A lot of people in Virginia would like to get rid of the 3 DC counties aka “Occupied Northern Virginia”.
A lot of the rest of New York would love to get rid of NYC.
etc etc. If/when the US does split, the lines are not going to be as neat as state lines. They will probably have to be drawn at the county level to avoid too much strife.
Boise is growing rapidly. I’ve heard reports that the vast majority of that growth though is from rural Idaho.
The Californians who have been leaving in recent years are mostly Leftugees....ie they’re the kind of people you want.
The idea that most of the people leaving blue states are coming to spread the Leftist plague is outdated.
But if it’s going to be swamped, buy now so you can get in before the next property value spike. That is, if Californians still have any monetary value left after they’ve run themselves into the ground.
Having lived in Minnesota before.....Good idea but the Iron Range is going to have to flip first. It shows signs of flipping like a lot of other working class areas have done throughout the country, but it hasn’t quite happened yet.
Once it does happen (and it will), it will be the Twin Cities (with maybe some lefties in Rochester) vs the rest of the state.
That depends a bit on income level. There a BUNCH of wealthy lefties that bought rural retreats and second homes since 2019 out here in Montana. Drove the prices through the roof. Drive in with their friggin Obama and Biden Harris bumper stickers and sit around dinners sipping coffee and talking their socialist trash.
The vote originally took place in May, with preliminary results showing support for the effort leading by only 21 votes. After all votes were finalized in June, the lead shrunk to only seven votes, narrowly avoiding the state requirement for a recount.
Seven votes
Pretty small number to avoid a recount.
Well thought out..
I second your logic
https://kevinhayeswilson.com/redraw/
https://en.wikipedia.org/wiki/County_(United_States)
When independence came, the framers of the Constitution left the matter to the states.

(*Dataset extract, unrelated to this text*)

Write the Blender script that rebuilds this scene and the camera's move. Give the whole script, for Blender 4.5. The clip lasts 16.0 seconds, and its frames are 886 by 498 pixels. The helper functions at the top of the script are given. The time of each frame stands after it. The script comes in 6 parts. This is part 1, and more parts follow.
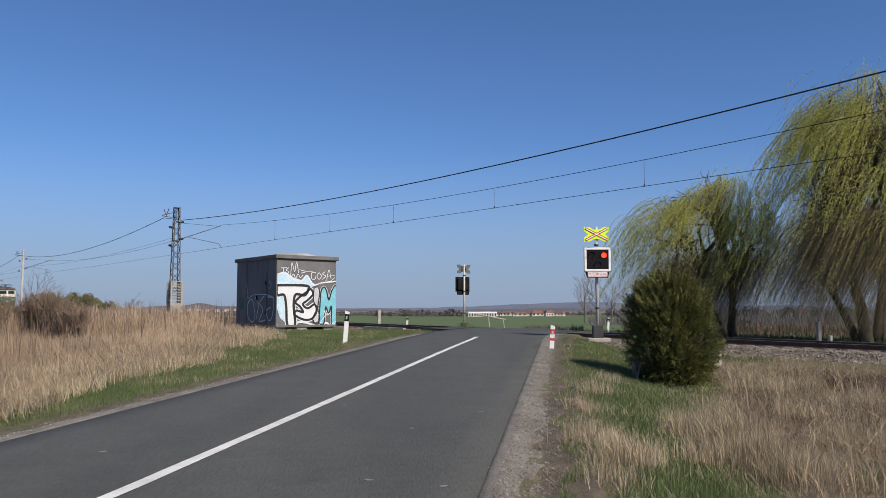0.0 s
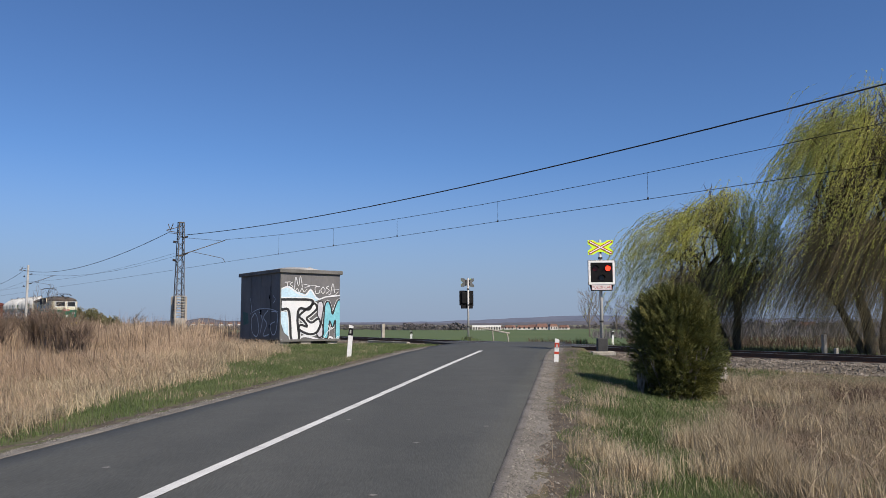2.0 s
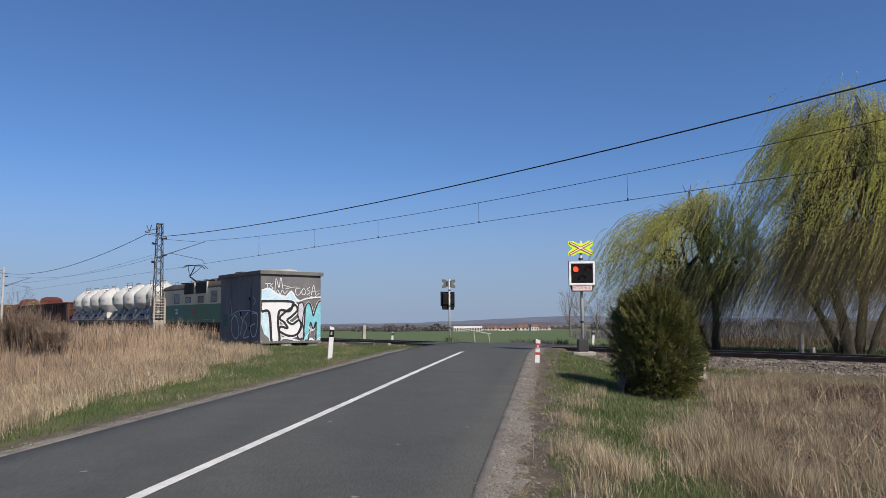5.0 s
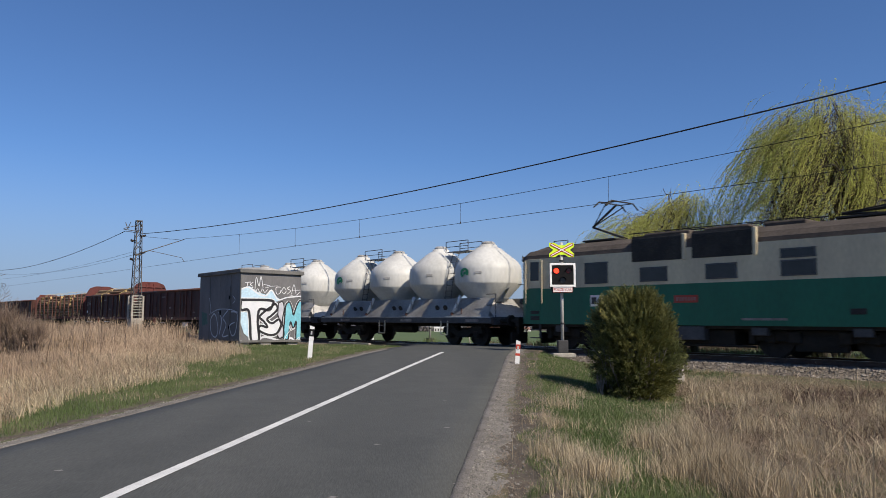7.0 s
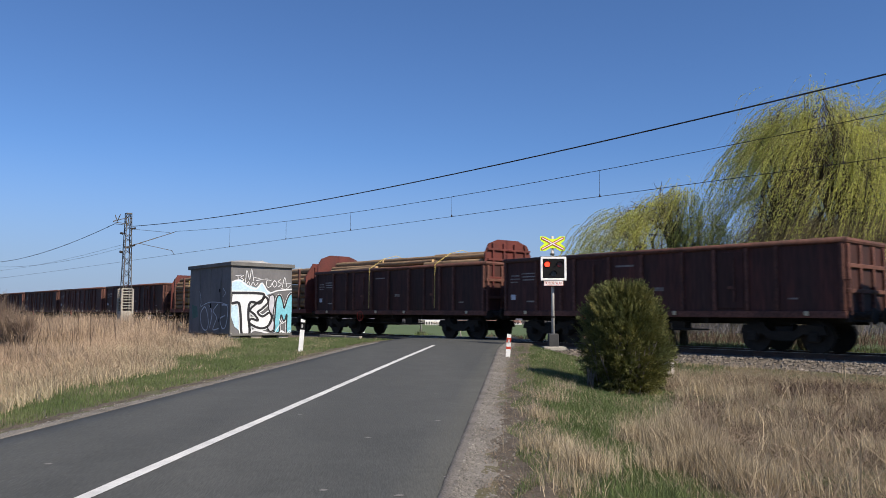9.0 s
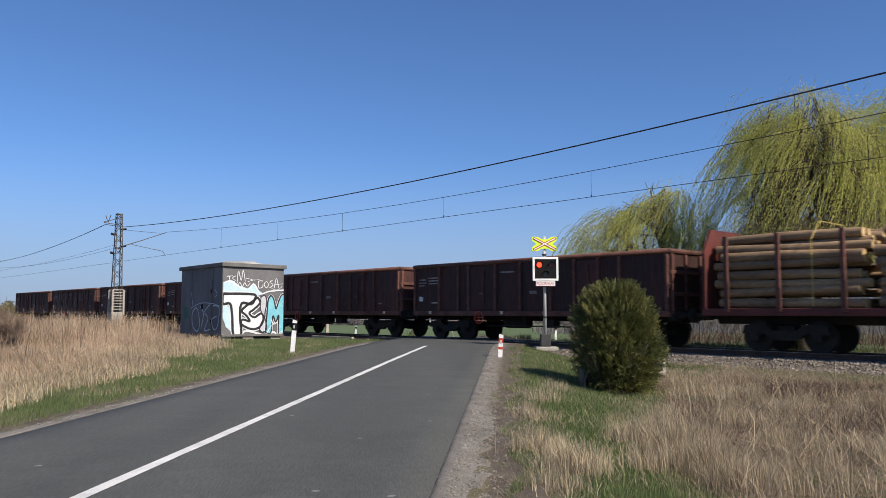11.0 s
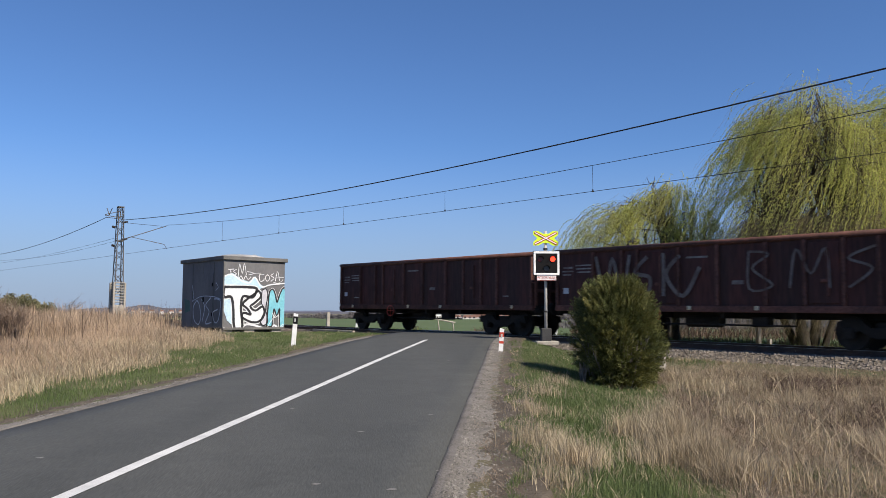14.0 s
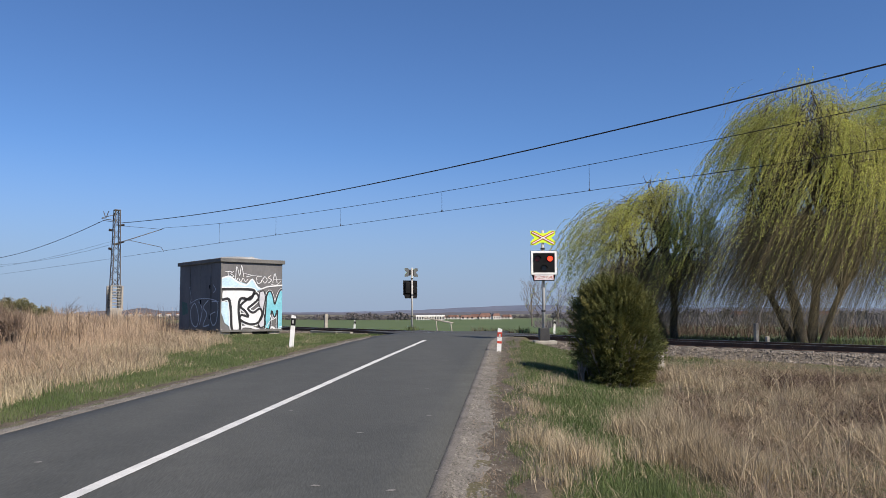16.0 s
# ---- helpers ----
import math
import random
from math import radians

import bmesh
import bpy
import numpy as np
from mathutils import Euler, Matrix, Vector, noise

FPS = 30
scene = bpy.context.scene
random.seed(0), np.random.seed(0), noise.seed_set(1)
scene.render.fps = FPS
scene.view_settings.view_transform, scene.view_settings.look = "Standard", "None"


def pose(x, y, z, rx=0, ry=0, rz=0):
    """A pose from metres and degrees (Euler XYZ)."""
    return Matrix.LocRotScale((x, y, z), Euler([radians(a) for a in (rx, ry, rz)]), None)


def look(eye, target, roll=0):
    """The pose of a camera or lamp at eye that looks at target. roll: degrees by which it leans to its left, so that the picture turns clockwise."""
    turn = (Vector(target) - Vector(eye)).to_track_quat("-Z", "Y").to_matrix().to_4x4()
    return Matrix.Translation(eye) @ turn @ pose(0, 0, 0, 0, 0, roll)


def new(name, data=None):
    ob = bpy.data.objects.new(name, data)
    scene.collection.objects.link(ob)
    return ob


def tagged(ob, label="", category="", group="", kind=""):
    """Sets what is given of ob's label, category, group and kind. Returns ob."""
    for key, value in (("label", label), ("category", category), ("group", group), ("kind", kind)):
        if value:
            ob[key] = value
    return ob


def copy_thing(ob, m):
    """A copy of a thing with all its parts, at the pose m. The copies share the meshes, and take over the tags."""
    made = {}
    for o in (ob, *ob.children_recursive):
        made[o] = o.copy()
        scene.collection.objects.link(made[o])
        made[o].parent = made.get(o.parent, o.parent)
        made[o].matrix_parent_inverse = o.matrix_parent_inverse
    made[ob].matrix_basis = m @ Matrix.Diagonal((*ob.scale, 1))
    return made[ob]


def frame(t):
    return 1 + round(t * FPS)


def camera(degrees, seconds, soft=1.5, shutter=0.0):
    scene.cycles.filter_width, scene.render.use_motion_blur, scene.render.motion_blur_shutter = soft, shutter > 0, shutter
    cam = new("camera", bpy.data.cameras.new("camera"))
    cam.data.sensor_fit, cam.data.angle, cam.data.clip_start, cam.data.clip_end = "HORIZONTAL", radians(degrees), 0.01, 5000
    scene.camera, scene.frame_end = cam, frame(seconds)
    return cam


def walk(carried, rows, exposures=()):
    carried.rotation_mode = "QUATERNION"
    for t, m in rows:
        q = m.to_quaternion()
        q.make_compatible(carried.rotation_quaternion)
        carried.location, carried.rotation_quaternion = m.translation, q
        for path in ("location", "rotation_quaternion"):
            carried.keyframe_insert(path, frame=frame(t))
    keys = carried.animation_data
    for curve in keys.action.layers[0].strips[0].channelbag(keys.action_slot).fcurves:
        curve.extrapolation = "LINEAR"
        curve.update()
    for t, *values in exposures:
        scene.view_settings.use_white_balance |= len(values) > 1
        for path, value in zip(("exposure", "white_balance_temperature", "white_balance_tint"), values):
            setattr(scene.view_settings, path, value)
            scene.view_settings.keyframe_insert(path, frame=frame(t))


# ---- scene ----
cam = camera(59.22, 16.0, soft=0.85, shutter=0.12)


def held(yaw, pitch, roll):
    return pose(0, 0, 1.6, 90 + pitch, 0, yaw) @ pose(0, 0, 0, 0, 0, roll)


PATH = [(t, held(y, p, r)) for t, y, p, r in (
    (0, 0.000, 4.475, 0.000), (0.5, 0.249, 4.729, 0.069), (1, 0.233, 5.078, 0.100), (1.5, 0.350, 5.288, -0.150),
    (2, 0.273, 5.481, -0.200), (2.5, 0.051, 5.725, -0.140), (3, -0.235, 5.811, -0.157), (3.5, -0.501, 5.766, -0.118),
    (4, -0.709, 5.687, -0.253), (6.5, -2.062, 5.481, -0.150), (7, -2.496, 5.581, 0.040), (7.5, -2.827, 5.633, 0.153),
    (8, -2.951, 5.627, 0.223), (8.5, -3.036, 5.446, 0.250), (9, -3.153, 5.095, 0.100), (11.5, -3.823, 5.156, 0.045),
    (12, -3.723, 5.189, 0.249), (12.5, -3.722, 5.110, 0.300), (13, -3.691, 5.045, 0.300), (13.5, -3.676, 4.813, 0.236),
    (14, -3.657, 4.688, 0.200), (14.5, -3.655, 4.588, 0.065), (15, -3.685, 4.595, -0.078), (15.5, -3.705, 4.643, -0.120),
    (16, -3.855, 4.719, -0.300))]
# the clip's camera opens up a little on the way
walk(cam, PATH, ((0, 0.12, 6300, 12), (4.0, 0.12, 6300, 12), (7.0, 0.12, 6300, 12), (9.0, 0.28, 6300, 12), (12.0, 0.34, 6300, 12), (14.0, 0.32, 6300, 12), (16.0, 0.28, 6300, 12)))

# ---- world and sun ----
TO_SUN = Vector((0.645, -0.764, 0.93)).normalized()
world = bpy.data.worlds.new("sky")
scene.world = world
world.use_nodes = True
wn = world.node_tree.nodes
sky = wn.new("ShaderNodeTexSky")
sky.sky_type = "NISHITA"
sky.sun_disc = False
sky.sun_elevation = math.asin(TO_SUN.z)
sky.sun_rotation = math.atan2(TO_SUN.x, TO_SUN.y)
sky.altitude, sky.air_density, sky.dust_density, sky.ozone_density = 800, 0.95, 0.9, 10.0
# a low layer of spring haze all round the horizon
wl = world.node_tree.links
w_dir = wn.new("ShaderNodeTexCoord")
w_sep = wn.new("ShaderNodeSeparateXYZ")
w_rise = wn.new("ShaderNodeMapRange")
w_rise.interpolation_type = "SMOOTHSTEP"
w_rise.inputs["From Min"].default_value, w_rise.inputs["From Max"].default_value = 0.0, 0.22
w_rise.inputs["To Min"].default_value, w_rise.inputs["To Max"].default_value = 0.85, 0.0
w_haze = wn.new("ShaderNodeMix")
w_haze.data_type = "RGBA"
wl.new(w_dir.outputs["Generated"], w_sep.inputs[0])
wl.new(w_sep.outputs["Z"], w_rise.inputs["Value"])
wl.new(w_rise.outputs[0], w_haze.inputs["Factor"])
wl.new(sky.outputs[0], w_haze.inputs["A"])
w_haze.inputs["B"].default_value = (2.55, 3.2, 4.35, 1)
wl.new(w_haze.outputs["Result"], wn["Background"].inputs[0])
wn["Background"].inputs[1].default_value = 0.102
sun = new("sun", bpy.data.lights.new("sun", "SUN"))
sun.data.energy, sun.data.angle, sun.data.color = 5.0, radians(0.53), (1.0, 0.88, 0.70)
sun.matrix_world = look((40, -20, 60), Vector((40, -20, 60)) - TO_SUN)

# ---- plan: the track's straight line, the road's plane ----
TRACK_D, TRACK_AZ, TRACK_G = 23.43, radians(142.31), -0.00731
SP = Vector((math.sin(TRACK_AZ), math.cos(TRACK_AZ), 0))
NF = Vector((-SP.y, SP.x, 0))
TRACK_TURN = math.degrees(math.atan2(SP.y, SP.x))
TRACK_TILT = math.degrees(math.atan(-TRACK_G))
SPEED = 21.45


def rail_z(s):
    return 0.557 + TRACK_G * s


def on_track(s, off=0.0, up=0.0):
    """A place by the metres along the track, metres towards the camera's side, and height over the rail."""
    p = NF * (TRACK_D - off) + SP * s
    return Vector((p.x, p.y, rail_z(s) + up))


def step(a, b, v):
    v = min(1.0, max(0.0, (v - a) / (b - a)))
    return v * v * (3 - 2 * v)


def road_mid(y):
    return -3.77 + 0.188 * y


def road_z(y):
    return 0.026 * max(0.0, y) if y < 26 else 0.676 + 0.05 * step(26, 30, y)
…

Subsequently, state constitutions conceptualized county governments as arms of the state.[13]
https://www.brookings.edu/articles/county-secession-local-efforts-to-redraw-political-borders/
What is notable about these movements, then, is not their potential to radically restructure political jurisdictions, but what they telegraph about the deterioration of Americans’ willingness to tolerate life under the rule of the opposing party.
“Why in hell would they want to remain in the Cali-like hellhole of Oregon?”
The counties physically would remain in the same place.